Alors que la loi retardant l’âge de la retraite prétendait obliger les entreprises à s’engager sur la prévention de la pénibilité du travail, le projet de décret, que l’Humanité s’est procuré, leur donne de larges possibilités de s’y soustraire.
Encore un rendez-vous raté. Suite à la dernière « réforme » des retraites (loi du 9 novembre 2010), qui a instauré des mesures censées favoriser la « prise en compte de la pénibilité dans les parcours professionnels », un premier décret d’application avait suscité l’hostilité générale des syndicats. Portant sur la réparation de la pénibilité par l’instauration d’un droit au départ anticipé, ce texte, publié le 30 mars au Journal officiel, traduit en termes juridiques la volonté du gouvernement de limiter au maximum le nombre de salariés éligibles : seulement ceux présentant un taux d’incapacité reconnu (de 20 %, ou 10 % mais sous conditions draconiennes) pourraient prétendre « décrocher » à 60 ans (au lieu de 62). Une approche purement médicale, aboutissant à écarter les hommes et les femmes astreints à des travaux pénibles, mais dont les effets sont en général différés. Le gouvernement avait repris l’optique du Medef : parler pénibilité, d’accord, mais, surtout, limiter au maximum la facture de sa prise en compte.
« Une proportion minimale de salariés exposés »
Et maintenant, bis repetita sur le volet prévention. La loi du 9 novembre 2010 prévoit d’obliger les entreprises à négocier un accord avec les syndicats, ou à décider d’un plan d’action, sur la prévention de la pénibilité, sous peine de subir une pénalité financière, cela avant le 1er janvier 2012. Un décret d’application, en préparation, dont l’Humanité a eu copie, réduit à très peu de chose la portée pratique de cette belle intention.

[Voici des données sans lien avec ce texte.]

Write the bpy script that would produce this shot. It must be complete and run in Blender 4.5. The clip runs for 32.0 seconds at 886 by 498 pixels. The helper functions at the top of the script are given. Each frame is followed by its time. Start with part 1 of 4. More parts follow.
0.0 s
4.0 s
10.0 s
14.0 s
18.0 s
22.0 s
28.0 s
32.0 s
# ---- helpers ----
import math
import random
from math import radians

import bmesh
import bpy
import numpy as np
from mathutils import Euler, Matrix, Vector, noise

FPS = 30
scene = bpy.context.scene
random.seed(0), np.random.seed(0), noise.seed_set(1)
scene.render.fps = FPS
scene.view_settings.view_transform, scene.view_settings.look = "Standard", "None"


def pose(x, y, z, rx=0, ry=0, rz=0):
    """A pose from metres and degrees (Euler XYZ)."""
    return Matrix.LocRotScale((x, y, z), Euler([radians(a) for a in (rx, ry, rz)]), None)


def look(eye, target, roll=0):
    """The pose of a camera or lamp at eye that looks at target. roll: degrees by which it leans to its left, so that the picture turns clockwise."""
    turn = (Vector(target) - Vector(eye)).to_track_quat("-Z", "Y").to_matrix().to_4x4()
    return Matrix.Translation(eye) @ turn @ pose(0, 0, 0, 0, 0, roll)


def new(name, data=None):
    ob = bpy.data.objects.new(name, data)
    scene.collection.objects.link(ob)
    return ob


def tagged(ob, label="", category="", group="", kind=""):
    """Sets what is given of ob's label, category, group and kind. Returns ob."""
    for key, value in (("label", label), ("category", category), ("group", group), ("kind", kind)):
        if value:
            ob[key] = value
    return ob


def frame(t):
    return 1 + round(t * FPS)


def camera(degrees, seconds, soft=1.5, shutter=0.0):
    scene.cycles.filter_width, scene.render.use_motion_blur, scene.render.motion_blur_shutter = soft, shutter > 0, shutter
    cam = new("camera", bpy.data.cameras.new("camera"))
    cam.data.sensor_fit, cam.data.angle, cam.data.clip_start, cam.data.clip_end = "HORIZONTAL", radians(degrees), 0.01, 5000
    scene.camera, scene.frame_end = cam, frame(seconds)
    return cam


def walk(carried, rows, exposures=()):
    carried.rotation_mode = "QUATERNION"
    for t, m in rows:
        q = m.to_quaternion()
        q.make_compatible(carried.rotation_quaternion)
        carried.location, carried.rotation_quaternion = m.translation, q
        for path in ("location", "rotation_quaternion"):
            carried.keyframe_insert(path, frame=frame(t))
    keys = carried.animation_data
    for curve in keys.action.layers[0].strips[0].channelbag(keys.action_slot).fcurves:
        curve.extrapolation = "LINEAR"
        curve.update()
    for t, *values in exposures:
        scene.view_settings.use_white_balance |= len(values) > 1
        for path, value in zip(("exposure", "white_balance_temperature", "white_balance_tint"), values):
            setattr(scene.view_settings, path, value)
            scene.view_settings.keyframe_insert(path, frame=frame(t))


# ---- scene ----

Les premières limites portent sur le champ d’application. Les entreprises de moins de 50 salariés (la majorité du salariat) ne sont pas soumises à l’obligation d’action. Les autres pourront aussi y échapper si elles n’ont pas « une proportion minimale de salariés exposés » à la pénibilité, fixée à 50 % de l’effectif. Les salariés à temps partiel seront comptabilisés en proportion de leur temps de travail. Et, en tout état de cause, il reviendra à l’employeur de « déterminer » le nombre de salariés exposés qu’il emploie. Deuxième série de limites : les facteurs de pénibilité retenus sont les mêmes que ceux qui ont été fixés pour le décret réparation, soit contraintes physiques marquées, environnement de travail agressif, rythmes de travail susceptibles de laisser des traces irréversibles sur la santé. Or, souligne-t-on à la CGT, la mise en œuvre d’une politique de prévention appelle la prise en compte d’une liste plus large de facteurs de pénibilité, car il ne s’agit pas seulement de s’attaquer à ce qui, dans le travail, entraîne incapacités, diminution de l’espérance de vie, mais à tout ce qui dégrade les conditions de travail et pèse sur les salariés, sans avoir de si lourdes conséquences.
Aucune obligation de résultat n’est imposée
D’autre part, le décret donne une large possibilité de choisir entre les thèmes à traiter. Si bien, par exemple, que l’amélioration des conditions de travail, en particulier de l’organisation, pourrait ne pas être retenue dans l’accord d’entreprise ! De même, l’employeur aura toute latitude de préférer rédiger, de manière unilatérale, un « plan d’action » plutôt que de négocier un accord avec les syndicats. Et, en tout état de cause, aucune obligation de résultat ne lui est imposée.
Quant à la pénalité prévue (1 % de la masse salariale), en cas de non-respect de ces très modestes « obligations », les entreprises pourront y échapper simplement en invoquant une « défaillance », de type « difficultés économiques », « restructurations ou fusions en cours »… Bref, ce qui était présenté, en 2010, comme une contrepartie au recul de l’âge de la retraite s’effondre comme un château de cartes : la loi contraint à travailler plus longtemps sans donner de véritables moyens de s’attaquer à la pénibilité de ce travail.